Prime number construction game

Solution 1:

The game is trivial to brute force; there just aren't very many possibilities. Assuming I have not made a mistake brute-forcing it by hand (with the aid of a computer to test for primality), the second player to move can win via the following strategy (this is not the only winning strategy):

  • If the first player starts with $2$, move to $29$, and then all the moves are forced until you win at $29399999$
  • If the first player starts with $3$, move to $37$. If they then move to $373$, move to $3733$ and you will win no matter what (at either $37337999$ or $373393$). If they instead move to $379$, you move to either $3793$ or $3797$ and win immediately.
  • If the first player starts with $5$, move to $53$ and win.
  • If the first player starts with $7$, move to $71$ and then every move is forced until you win at $719333$.

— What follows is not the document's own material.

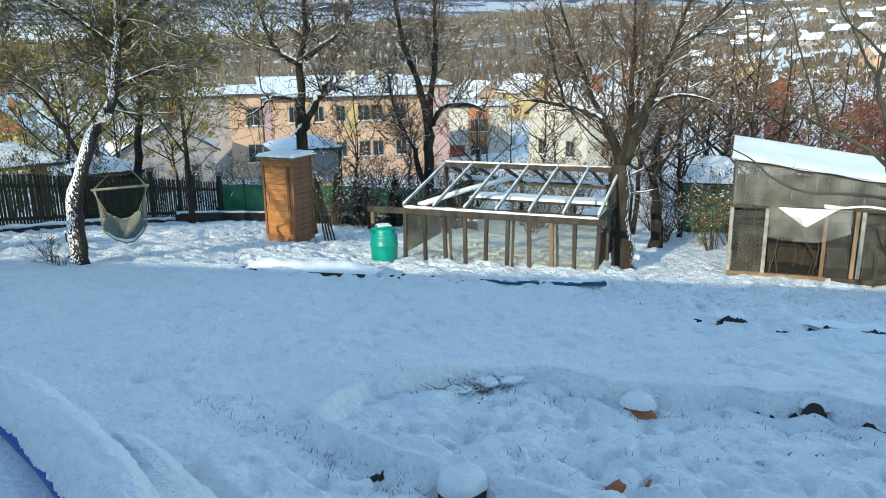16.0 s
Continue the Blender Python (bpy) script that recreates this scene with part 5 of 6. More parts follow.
def gabled_house(label, x, y, z, turn, w, d, h, rise, wall, gable=None, group="", storeys=1, chimney=True, far=False):
    """A house with its ridge along its own y; the gable looks to -y."""
    g = thing("house", label, "house", (x, y, z), turn, group)
    b = Build().box((0, d / 2, h / 2 - 0.6), (w, d, h + 1.2))
    part("wall", b, wall, g)
    for yy in (0, d):
        o = -0.01 if yy == 0 else 0.01
        b = Build().add([(-w / 2, yy + o, h), (w / 2, yy + o, h), (0, yy + o, h + rise), (-w / 2, yy + o * 12, h), (w / 2, yy + o * 12, h), (0, yy + o * 12, h + rise)],
                        [(0, 1, 2), (5, 4, 3), (0, 3, 4, 1), (1, 4, 5, 2), (2, 5, 3, 0)])
        part("gable", b, gable or wall, g)
    ov = 0.35
    for s in (-1, 1):
        a = Vector((s * (w / 2 + ov), -ov, h - ov * rise / (w / 2)))
        rdg = Vector((0, -ov, h + rise))
        dy = Vector((0, d + 2 * ov, 0))
        up = Vector((0, 0, 0.12))
        b = Build().add([tuple(a), tuple(rdg), tuple(rdg + dy), tuple(a + dy), tuple(a + up), tuple(rdg + up), tuple(rdg + dy + up), tuple(a + dy + up)],
                        [(0, 1, 2, 3), (4, 7, 6, 5), (0, 4, 5, 1), (2, 6, 7, 3), (0, 3, 7, 4)])
        part("roof", b, ROOF_DARK, g)
        b = Build().sheet(lambda u, v: a.lerp(rdg, u) + dy * v + Vector((0, 0, 0.13 + 0.16 * min(1, 9 * u + 0.2) * min(1, 14 * v, 14 * (1 - v)) + 0.03 * math.sin(7 * u + 9 * v))), 8, 10)
        part("roof_snow", b, SNOW, g, smooth=True)
    for k in range(storeys):
        zz = 1.5 + 2.7 * k
        for xx in (-w * 0.24, w * 0.24):
            window(g, (xx, 0, zz), 0.9, 1.2, (0, -1, 0), None, far)
        for yy in (d * 0.3, d * 0.7):
            window(g, (-w / 2, yy, zz), 0.9, 1.2, (-1, 0, 0), None, far)
            window(g, (w / 2, yy, zz), 0.9, 1.2, (1, 0, 0), None, far)
    if chimney:
        part("chimney", Build().box((w * 0.15, d * 0.5, h + rise + 0.2), (0.55, 0.55, 1.6)), BRICK_WALL, g)
    return g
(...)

As a heuristic for why it should not be surprising that the game is so limited, note that by the prime number theorem, there are about $\frac{N}{\log N}$ primes less than $N$, so the probability of a random $n$-digit number being prime is about $\frac{1}{\log(10^n)}=\frac{1}{n\log(10)}$. Assuming that the primality of a number is independent from the primality of a number obtained by adding a digit at the end (which seems like a reasonable heuristic assumption), this gives that there are about $\frac{10}{\log(10)}$ $1$-digit numbers that are valid positions in this game, and then $\frac{10}{\log(10)}\cdot\frac{10}{2\log(10)}$ $2$-digit numbers, and in general $\frac{10^n}{n!\log(10)^n}$ $n$-digit numbers. Adding up all the valid positions (including the empty string at the start) gives about $$\sum_{n=0}^\infty\frac{10^n}{n!\log(10)^n}=e^{10/\log(10)}\approx 77$$ total positions. In fact, this heuristic estimate is not far from the actual value, which is $84$.

Solution 2:

As mentioned by others, it isn't too hard to create the whole trie.

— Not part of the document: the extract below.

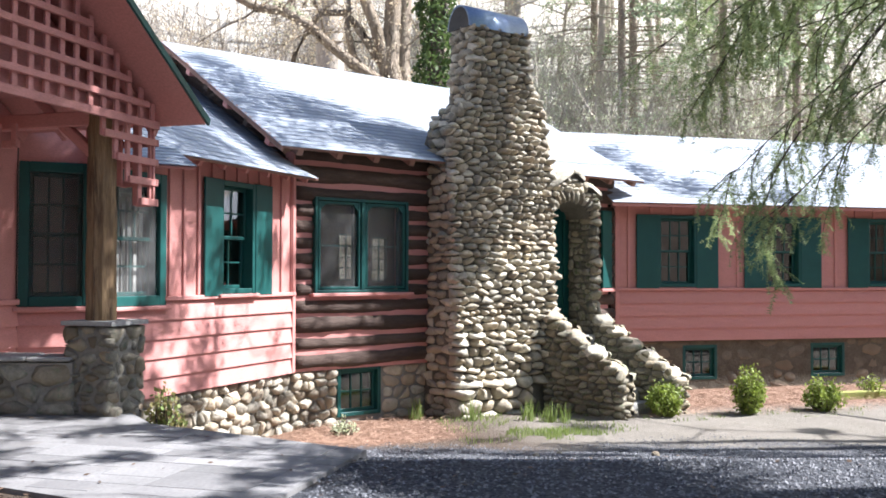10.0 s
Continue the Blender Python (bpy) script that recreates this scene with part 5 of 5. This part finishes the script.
def shrub(x, y, h, w, label, material=LEAF_SHRUB, n=900, size=0.05, name="shrub"):
    z = ground_z(x, y)
    s = thing(name, pose(x, y, z), label, "shrub", "young shrubs")
    bm, shoots, tris = bmesh.new(), [], []
    for i in range(46):
        a, r = random.uniform(0, 6.283), math.sqrt(random.random())
        top = h * (1.0 - 0.55 * r * r) * random.uniform(0.72, 1.08)
        d = Vector((math.cos(a) * w * r, math.sin(a) * w * r, top))
        p = [Vector((d.x * 0.15, d.y * 0.15, -0.05)), Vector((d.x * 0.8, d.y * 0.8, top * 0.45)) + rand_dir() * 0.02, d]
        tube(bm, p, [0.006, 0.005, 0.002], 3)
        shoots.append(p)
    tagged(part("stem_clump", bm, DARKTRUNK, s), kind="stuff")
    for _ in range(n):
        p = random.choice(shoots)
        f = random.uniform(0.12, 1.03)
        c = p[0].lerp(p[1], f * 2) if f < 0.5 else p[1].lerp(p[2], f * 2 - 1)
        c = c + rand_dir() * abs(random.gauss(0, 0.035)) * (w / 0.25)
        if c.z > 0.015:
            tris.append(leaf(c, size * random.uniform(0.6, 1.4), -0.5))
    piece("foliage", leaves_mesh("foliage", tris, material), s)


shrub(6.25, 12.12, 0.50, 0.27, "bright green young shrub in the pine straw bed", n=2600)
shrub(7.48, 12.08, 0.66, 0.25, "bright green young shrub in the pine straw bed", n=2800)
shrub(8.71, 12.11, 0.50, 0.29, "sparse green young shrub in the pine straw bed", n=1900)
shrub(10.4, 13.3, 0.40, 0.25, "sparse pale green young shrub in the pine straw bed", n=380)
shrub(-0.24, 8.45, 0.62, 0.20, "small reddish green azalea beside the pillar", LEAF_RED, 1000, 0.05, "azalea")
shrub(1.77, 11.72, 0.20, 0.16, "low green plant below the basement window", LEAF_GREEN, 260, 0.05, "low_plant")


def blades(name, spots_, label, material, hmin, hmax, width=0.008, bend=0.3):
    tris = []
    for x, y in spots_:
        z = ground_z(x, y)
        p = Vector((x, y, z - 0.01))
        h = random.uniform(hmin, hmax)
        lean = rand_dir() * bend
        lean.z = 0
        tip = p + Vector((0, 0, h)) + lean * h
        midp = p + Vector((0, 0, h * 0.55)) + lean * h * 0.3
        a = random.uniform(0, 3.14)
        s = Vector((math.cos(a), math.sin(a), 0)) * width
        tris.append([p - s, p + s, midp + s * 0.7, tip, midp - s * 0.7])
    tagged(piece(name, leaves_mesh(name, tris, material)), label, "plants", kind="stuff")


def scatter(n, x0, x1, y0, y1, keep):
    out = []
    for _ in range(n):
        x, y = random.uniform(x0, x1), random.uniform(y0, y1)
        if random.random() < keep(x, y):
            out.append((x, y))
    return out


def clear_of_house(x, y):
    p = M_Q.inverted() @ Vector((x, y, 0))
    return p.y < -0.02 or p.x < -0.05


def near(x, y, cx, cy, r):
    return max(0.0, 1 - math.hypot(x - cx, y - cy) / r)


grass_spots = scatter(17000, 3.0, 5.4, 10.6, 12.9, lambda x, y: (0.10 + 0.75 * near(x, y, 4.3, 11.2, 0.75)) if clear_of_house(x, y) and noise.noise(Vector((x * 2, y * 2, 0))) > -0.05 else 0)
blades("grass", grass_spots, "thin new grass before the chimney", GRASS, 0.02, 0.09, 0.006)
tufts = [(cx + random.gauss(0, 0.05), cy + random.gauss(0, 0.05)) for cx, cy in ((3.55, 12.3), (4.3, 12.2), (4.5, 12.05), (4.7, 12.0), (2.85, 12.6)) for _ in range(38)]
blades("grass_tufts", tufts, "tall grass tufts at the foot of the chimney", GRASS, 0.1, 0.34, 0.007)
edge_grass = scatter(1800, 5.8, 9.5, 11.6, 12.3, lambda x, y: 0.5 if noise.noise(Vector((x * 3, y * 3, 2))) > 0.15 else 0)
blades("edge_grass", edge_grass, "short grass along the straw bed", GRASS, 0.02, 0.07, 0.006)


def strewn(name, spots_, label, material, length, width, lift=0.02, level=None):
    tris = []
    for x, y in spots_:
        p = Vector((x, y, (ground_z(x, y) if level is None else level) + random.uniform(0.0, lift)))
        a = random.uniform(0, 6.283)
        ln = length * random.uniform(0.6, 1.4)
        d = Vector((math.cos(a), math.sin(a), random.uniform(-0.25, 0.25))) * ln
        s = Vector((-math.sin(a), math.cos(a), random.uniform(-0.4, 0.4))) * width
        tris.append([p, p + d * 0.5 + s, p + d, p + d * 0.5 - s])
    tagged(piece(name, leaves_mesh(name, tris, material)), label, "litter", kind="stuff")


straw_spots = scatter(30000, 1.2, 12.0, 10.2, 14.8, lambda x, y: cover(x, y)[1] * 0.9 if clear_of_house(x, y) else 0)
strewn("pine_straw", straw_spots, "reddish pine straw mulch along the foundation", STRAW, 0.13, 0.004, 0.05)
litter_spots = scatter(4200, -4.0, 0.4, 3.6, 6.0, lambda x, y: 0 if inside((x, y), PF) else 1)
strewn("dry_leaves", litter_spots, "dry brown leaves on the dirt bed", LITTER, 0.05, 0.012, 0.03)
stray = scatter(500, -2.5, 5.0, 4.4, 9.0, lambda x, y: 0.35)
tris_spots = [(x, y) for x, y in stray if not inside((x, y), PF)]
slab_bits = [(x, y) for x, y in scatter(170, -1.9, 1.0, 4.5, 8.0, lambda x, y: 0.5) if inside((x, y), PF)]
strewn("slab_leaves", slab_bits, "a few dark bits of leaf on the flagstone slab", LITTER, 0.035, 0.009, 0.01, 0.002)
strewn("stray_leaves", tris_spots, "a few dry leaves on the gravel", LITTER, 0.05, 0.014, 0.02)


def pebbles(n):
    verts, faces = [], []
    for x, y in scatter(n, -0.6, 9.0, 4.2, 11.5, lambda x, y: cover(x, y)[0] * min(1, 7.0 / y)):
        if inside((x, y), PF):
            continue
        r = random.uniform(0.006, 0.014)
        z = ground_z(x, y) + r * 0.3
        k = len(verts)
        a = random.uniform(0, 3)
        for i in range(4):
            t = a + i * 1.571
            q = r * random.uniform(0.7, 1.4)
            verts.append((x + q * math.cos(t), y + q * math.sin(t), z + random.uniform(-0.3, 0.3) * r))
        verts.append((x, y, z + r * random.uniform(0.5, 1.0)))
        faces += [(k + i, k + (i + 1) % 4, k + 4) for i in range(4)]
    me = bpy.data.meshes.new("gravel")
    me.from_pydata(verts, [], faces)
    me.materials.append(PEBBLE)
    tagged(piece("gravel", me), "loose blue-grey gravel on the drive", "gravel", kind="stuff")


pebbles(60000)
timber = thing("edging_timber", place((9.55, 13.15), 88, -0.80), "mossy yellow-green edging timber along the straw bed", "timber")
part("beam", boxed(0, 2.6, -0.07, 0.07, -0.1, 0.07, 0.015), MOSSY, timber)
for x, y, r in ((4.4, 8.75, 0.045), (5.9, 9.3, 0.03), (3.2, 8.9, 0.03), (3.6, 9.3, 0.025), (2.2, 7.6, 0.02)):
    rk = tagged(piece("rock", STONES[0], None, pose(x, y, ground_z(x, y) + r * 0.3, 20, 10, x * 90) @ Matrix.Diagonal((r * 1.3, r, r * 0.8, 1))), "small loose grey rock on the gravel drive", "rock", "loose rocks")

Player $A$ is green and Player $B$ is orange:

enter image description here

For reference purposes, here's the corresponding Python code. It uses networkx and graphviz:

import networkx as nx
from networkx.drawing.nx_agraph import to_agraph

def is_prime(n):
    if n == 2:
        return True
    if n < 2 or n % 2 == 0:
        return False
    for d in range(3, int(n**0.5) + 1, 2):
        if n % d == 0:
            return False
    return True


def add_prime_leaves_recursively(current_number=0, current_representation='',
                                 base=10, graph=nx.DiGraph(), level=0,
                                 colors=['#FF851B', '#2E8B57']):
    graph.add_node(current_number,
                   label=current_representation,
                   color=colors[level % 2])
    for next_digit in range(base):
        next_number = current_number * base + next_digit
        if is_prime(next_number):
            graph.add_edge(current_number, next_number)
            add_prime_leaves_recursively(
                next_number,
                current_representation + '0123456789ABCDEFGHIJ'[next_digit],
                base, graph, level + 1)
    return graph


G = add_prime_leaves_recursively(base=10)
G.nodes[0]['color'] = 'black'

A = to_agraph(G)
A.draw('prime_number_construction_game.png', prog='dot')

This code can generate the diagram for any base below 20. The game is boring in base 3:

enter image description here

Solution 3:

Since there are "only" 83 right-truncatable primes (and 4260 left-truncatable primes), the game is a finite impartial game (like Nim) and for each position we can compute the corresponding Grundy value. So for example $g(53)=0$. This game is trivial to brute force, but by computing the Grundy values we can consider non-trivial combined games.

Note the second player, i.e. player $B$, has a winning strategy:

  • If player $A$ starts with $2$, then player $B$ appends a $9$ and the game is forced to $29399999$.

  • If player $A$ starts with $3$, then player $B$ appends a $7$, and the game is forced to $3793$, or $373393$, or $37337999$.

  • If player $A$ starts with $5$, then player $B$ appends a $3$.

  • If player $A$ starts with $7$, then player $B$ appends a $1$ and the game is forced to $719333$.

P.S. Also the variant proposed by Keith Backman, where a player is allowed to append a digit either to the right or the left, is a finite impartial game. In fact left- or right-truncatable primes are finite, with $149677$ terms (see OEIS A137812) and the largest one is $8939662423123592347173339993799$, so any game ends in at most $31$ moves.